Harvard will invest its soon-to-be-launched social choice fund into the Parnassus Equity Income Fund, the University announced in a press release on Thursday.
According to the press release, Parnassus was selected using a number of “investment and social criteria” for the fund, which will be officially created when Harvard’s new fiscal year begins on July 1.
The University announced the creation of the social choice fund in December after receiving pressure from students and alumni who advocated for socially responsible investing.
The December announcement also came after similar decisions made by other institutions, such as Brown University, which became the first Ivy League institution to create a social choice fund in 2007.
In its December press release, Harvard said that the fund would be invested in an outside mutual fund, but not by the Harvard Management Company, which oversees the University’s $30 billion endowment.
The Corporation Committee on Shareholder Responsibility—a subcommittee of the University’s highest governing body—decided on Parnassus with the help of HMC.
The press release said that HMC hired two undergraduates to help research and analyze various mutual funds to help the Company make a recommendation to the Corporation.
The Parnassus Equity Income Fund, a mutual fund operated by Parnassus Investments, is comprised of 75 percent dividend-paying equities and 25 percent non-dividend-paying equities.
“The Fund also takes environmental, social, and governance factors into account in making investment decisions,” according to the Parnassus website.
Responsible investing advocates said at the time of social fund’s announcement that they were pleased that Harvard was taking action, but that they hoped the social choice investments would be transparent.
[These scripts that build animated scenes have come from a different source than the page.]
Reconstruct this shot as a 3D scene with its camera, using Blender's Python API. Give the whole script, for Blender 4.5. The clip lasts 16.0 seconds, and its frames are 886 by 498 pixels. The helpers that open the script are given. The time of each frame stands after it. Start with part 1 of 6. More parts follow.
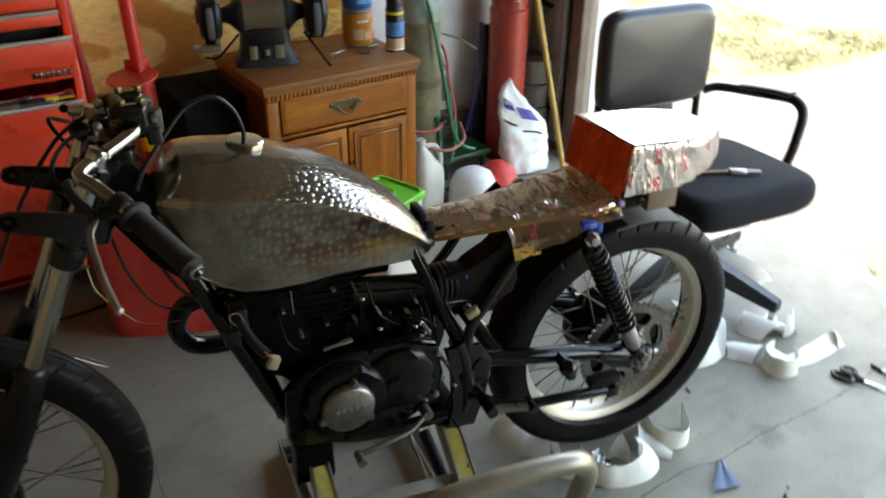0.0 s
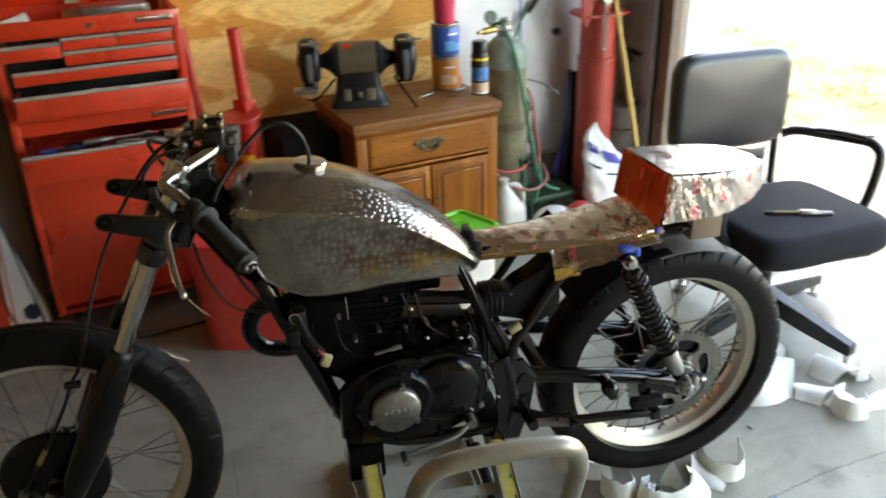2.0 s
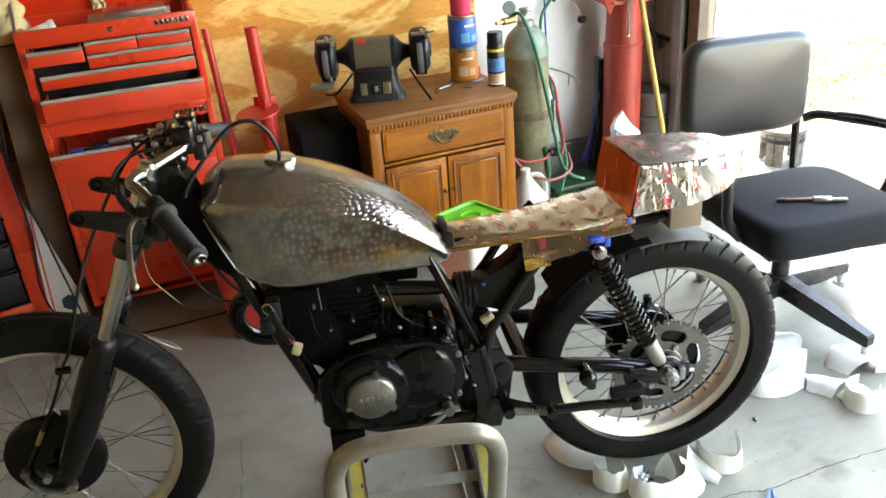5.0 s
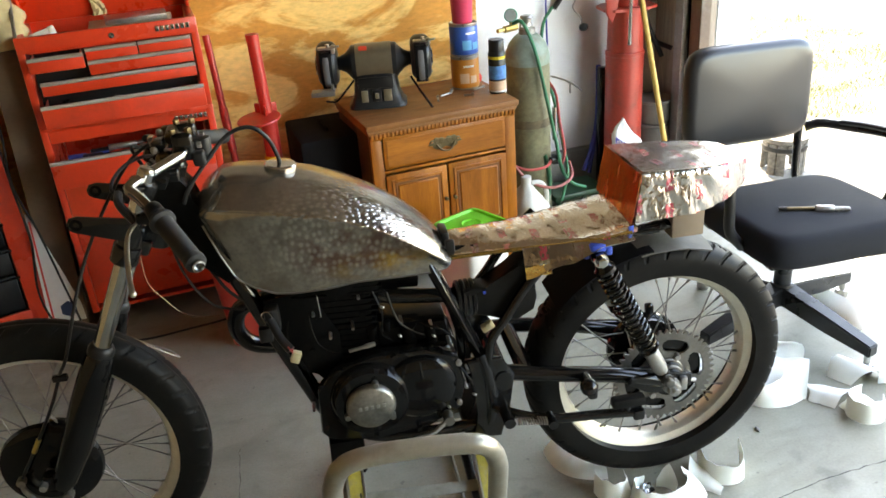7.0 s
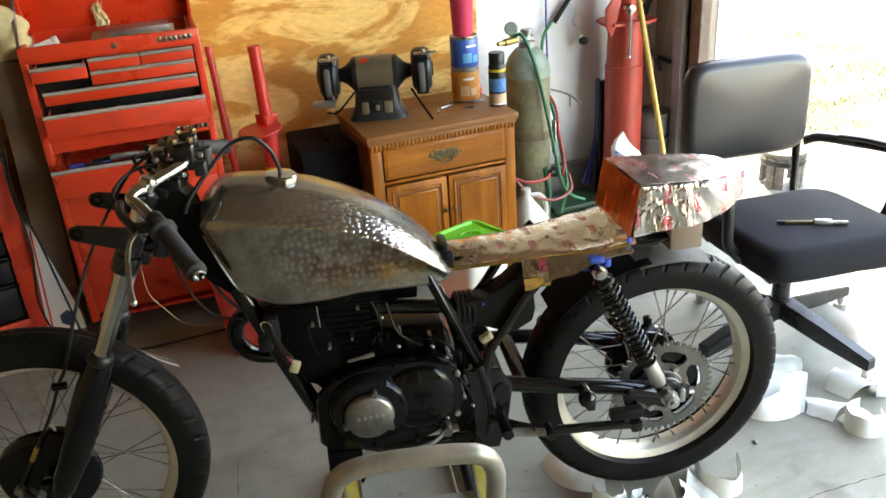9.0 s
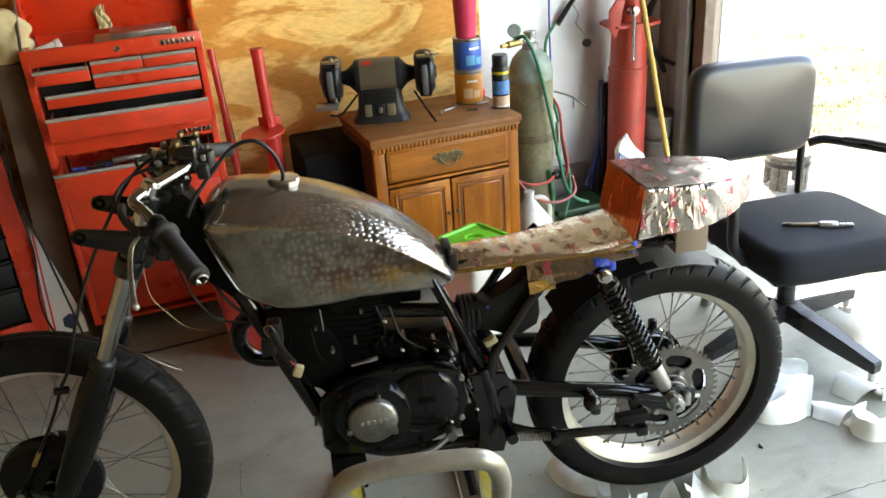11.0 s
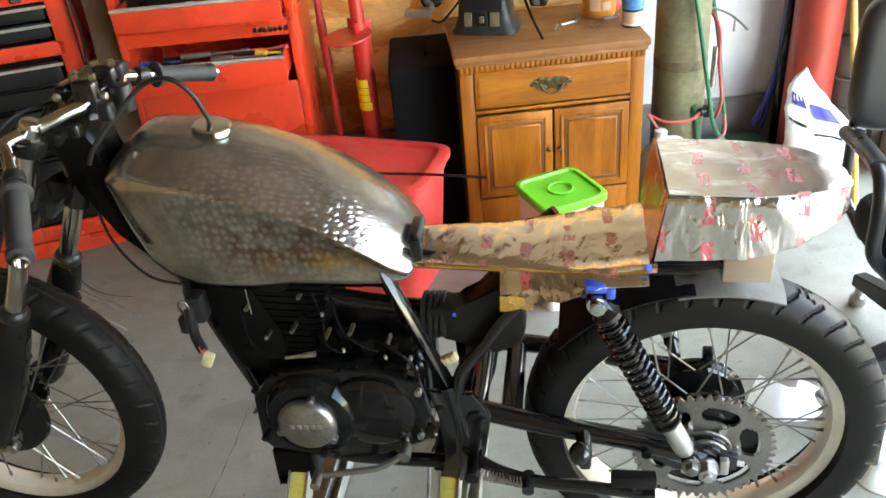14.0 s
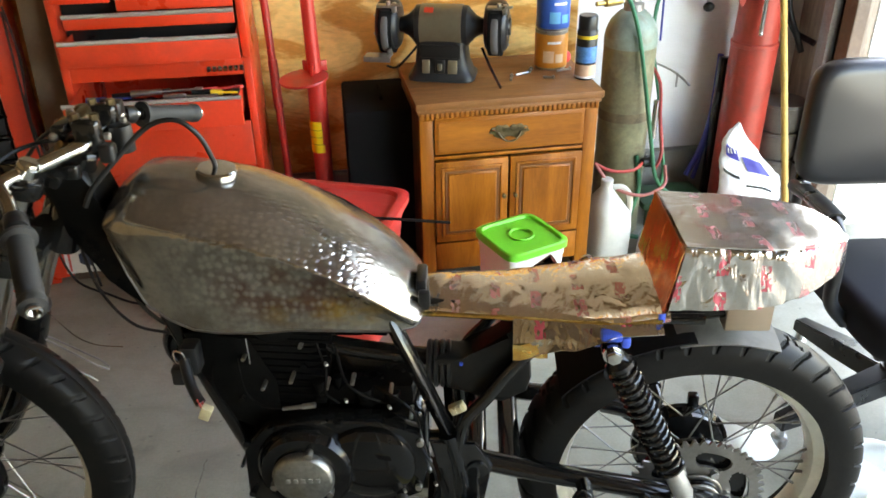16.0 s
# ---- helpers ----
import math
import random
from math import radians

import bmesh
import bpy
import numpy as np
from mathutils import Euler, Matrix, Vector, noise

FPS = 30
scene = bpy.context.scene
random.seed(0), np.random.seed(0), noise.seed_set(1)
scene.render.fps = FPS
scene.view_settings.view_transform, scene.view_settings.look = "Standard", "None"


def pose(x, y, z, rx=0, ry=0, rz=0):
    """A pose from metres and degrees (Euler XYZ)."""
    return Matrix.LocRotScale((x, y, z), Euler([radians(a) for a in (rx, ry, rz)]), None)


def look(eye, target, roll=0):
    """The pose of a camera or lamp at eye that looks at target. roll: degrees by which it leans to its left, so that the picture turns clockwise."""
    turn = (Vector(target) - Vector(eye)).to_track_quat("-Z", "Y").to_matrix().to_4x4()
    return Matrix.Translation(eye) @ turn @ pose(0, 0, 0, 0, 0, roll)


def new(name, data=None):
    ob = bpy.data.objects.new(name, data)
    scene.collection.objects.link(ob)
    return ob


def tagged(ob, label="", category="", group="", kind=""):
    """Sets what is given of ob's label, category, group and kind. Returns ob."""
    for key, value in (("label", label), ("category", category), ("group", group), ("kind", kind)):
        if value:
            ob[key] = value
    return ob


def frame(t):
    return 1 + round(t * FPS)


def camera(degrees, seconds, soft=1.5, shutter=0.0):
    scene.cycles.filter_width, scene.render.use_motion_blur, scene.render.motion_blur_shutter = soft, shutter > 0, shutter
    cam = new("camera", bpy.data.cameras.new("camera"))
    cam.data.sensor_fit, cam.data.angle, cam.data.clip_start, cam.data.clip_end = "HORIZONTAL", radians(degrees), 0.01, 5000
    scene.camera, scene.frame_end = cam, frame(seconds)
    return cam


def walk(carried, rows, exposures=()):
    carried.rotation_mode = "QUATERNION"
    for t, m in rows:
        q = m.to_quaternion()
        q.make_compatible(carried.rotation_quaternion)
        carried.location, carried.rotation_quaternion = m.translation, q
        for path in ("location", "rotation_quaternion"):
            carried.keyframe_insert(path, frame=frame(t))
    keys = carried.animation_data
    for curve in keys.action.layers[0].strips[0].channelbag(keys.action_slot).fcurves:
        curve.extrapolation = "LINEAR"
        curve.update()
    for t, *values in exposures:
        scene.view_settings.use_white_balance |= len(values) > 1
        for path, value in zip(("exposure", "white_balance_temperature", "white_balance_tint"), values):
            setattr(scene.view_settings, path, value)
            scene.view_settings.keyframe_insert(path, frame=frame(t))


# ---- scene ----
cam = camera(56.3, 16.0, soft=1.6, shutter=0.5)
METRES, EYE, TILT, LEAN, TURN = 1.85, 1.53, -29.8, -0.7, -22.6
START_X, START_Y = -0.3265, -1.3827
ROWS = [
    (0.0, 0.0, 0.0, 0.0, 0.0, 0.0, 0.0),
    (0.5, -0.0511, -0.0839, -0.0366, -2.92, 0.54, 8.13),
    (1.0, -0.0522, -0.1048, -0.0467, -3.18, 1.85, 7.73),
    (1.5, -0.0209, -0.0994, -0.0444, -2.03, 3.13, 5.77),
    (2.0, 0.0819, -0.0708, -0.0381, 7.97, 3.42, -2.2),
    (2.5, 0.149, -0.0614, -0.0337, 12.93, 2.01, -4.55),
    (3.0, 0.1748, -0.0694, -0.0331, 15.1, 1.33, -3.6),
    (3.5, 0.1894, -0.0732, -0.0332, 14.83, 1.16, -2.98),
    (4.0, 0.1978, -0.0758, -0.0348, 14.45, 2.07, -2.66),
    (4.5, 0.1998, -0.0717, -0.034, 14.57, 2.28, -2.29),
    (5.0, 0.206, -0.0665, -0.0325, 13.38, 2.5, -2.05),
    (7.5, 0.2045, -0.0598, -0.0319, 13.54, 3.4, -2.43),
    (8.0, 0.2071, -0.0643, -0.0333, 14.78, 3.71, -2.75),
    (8.5, 0.2079, -0.0624, -0.0338, 13.56, 3.88, -2.71),
    (9.0, 0.2057, -0.0643, -0.0332, 13.35, 3.85, -2.61),
    (11.5, 0.2025, -0.0585, -0.0318, 13.69, 4.01, -2.52),
    (12.0, 0.206, -0.051, -0.0291, 14.79, 3.66, -2.45),
    (12.5, 0.1966, 0.0001, -0.0218, 13.65, 0.45, -2.3),
    (13.0, 0.1832, 0.0931, 0.0248, 14.74, 0.12, -0.79),
    (13.5, 0.2342, 0.1655, 0.0572, 19.52, -2.56, -4.44),
    (14.0, 0.3629, 0.2317, 0.1038, 29.28, -5.85, -9.63),
    (14.5, 0.3678, 0.2172, 0.1118, 27.41, -3.92, -9.48),
    (15.0, 0.3395, 0.176, 0.0938, 26.81, -1.91, -12.03),
    (15.5, 0.3092, 0.1625, 0.0859, 24.54, -1.27, -10.64),
    (16.0, 0.2715, 0.1902, 0.0934, 22.13, -1.83, -10.51),
]
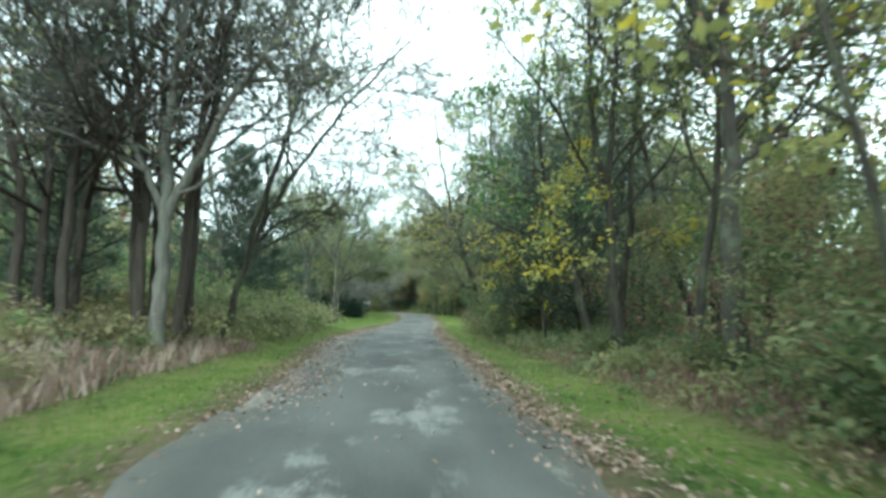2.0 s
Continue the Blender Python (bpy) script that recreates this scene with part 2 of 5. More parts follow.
LEAF = {
    "green": leaf_material("green_leaves", [(0.055, 0.090, 0.040), (0.092, 0.138, 0.056), (0.140, 0.182, 0.076), (0.215, 0.236, 0.100)]),
    "bright": leaf_material("fresh_green_leaves", [(0.060, 0.118, 0.038), (0.105, 0.180, 0.056), (0.165, 0.240, 0.076), (0.255, 0.300, 0.105)]),
    "olive": leaf_material("olive_leaves", [(0.080, 0.100, 0.046), (0.145, 0.172, 0.072), (0.225, 0.245, 0.100), (0.325, 0.305, 0.130)]),
    "yellow": leaf_material("yellow_leaves", [(0.240, 0.250, 0.050), (0.450, 0.410, 0.060), (0.620, 0.530, 0.075), (0.700, 0.570, 0.130)], 0.5, gain=1.08),
    "lime": leaf_material("yellow_green_leaves", [(0.130, 0.150, 0.050), (0.240, 0.260, 0.082), (0.350, 0.350, 0.110), (0.480, 0.440, 0.160)]),
    "amber": leaf_material("amber_leaves", [(0.230, 0.150, 0.060), (0.430, 0.255, 0.085), (0.520, 0.310, 0.130), (0.560, 0.400, 0.130)], 0.5, gain=1.08),
    "rust": leaf_material("rust_leaves", [(0.115, 0.072, 0.052), (0.205, 0.118, 0.082), (0.270, 0.172, 0.120), (0.235, 0.195, 0.110)]),
    "red": leaf_material("red_vine_leaves", [(0.200, 0.075, 0.060), (0.380, 0.125, 0.100), (0.450, 0.185, 0.140), (0.300, 0.190, 0.120)]),
    "cedar": leaf_material("cedar_needles", [(0.032, 0.048, 0.032), (0.052, 0.074, 0.046), (0.080, 0.105, 0.066), (0.120, 0.138, 0.092)], 0.35, gain=1.5),
    "holly": leaf_material("holly_leaves", [(0.015, 0.033, 0.021), (0.027, 0.054, 0.033), (0.039, 0.075, 0.042), (0.060, 0.098, 0.054)], 0.1, gain=1.0),
    "weed": leaf_material("dry_weed_leaves", [(0.094, 0.088, 0.043), (0.163, 0.156, 0.065), (0.250, 0.219, 0.112), (0.325, 0.269, 0.163)]),
    "grass": leaf_material("grass_blades", [(0.090, 0.150, 0.034), (0.150, 0.225, 0.048), (0.225, 0.285, 0.075), (0.340, 0.320, 0.130)], 0.5, gain=1.0),
    "fallen": leaf_material("fallen_leaves", [(0.110, 0.070, 0.045), (0.230, 0.160, 0.105), (0.370, 0.285, 0.200), (0.520, 0.440, 0.340)], 0.2, gain=0.95),
}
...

Activists also added that they were pleased that there would be no minimum gift amount for the fund, but expressed concern that a large chunk of its initial value—20 percent—would be removed each year to pay for financial aid.
“This fund will offer donors another way to support Harvard’s financial aid program and the transformational opportunities it offers our students,” University President Drew G. Faust said in a December press release.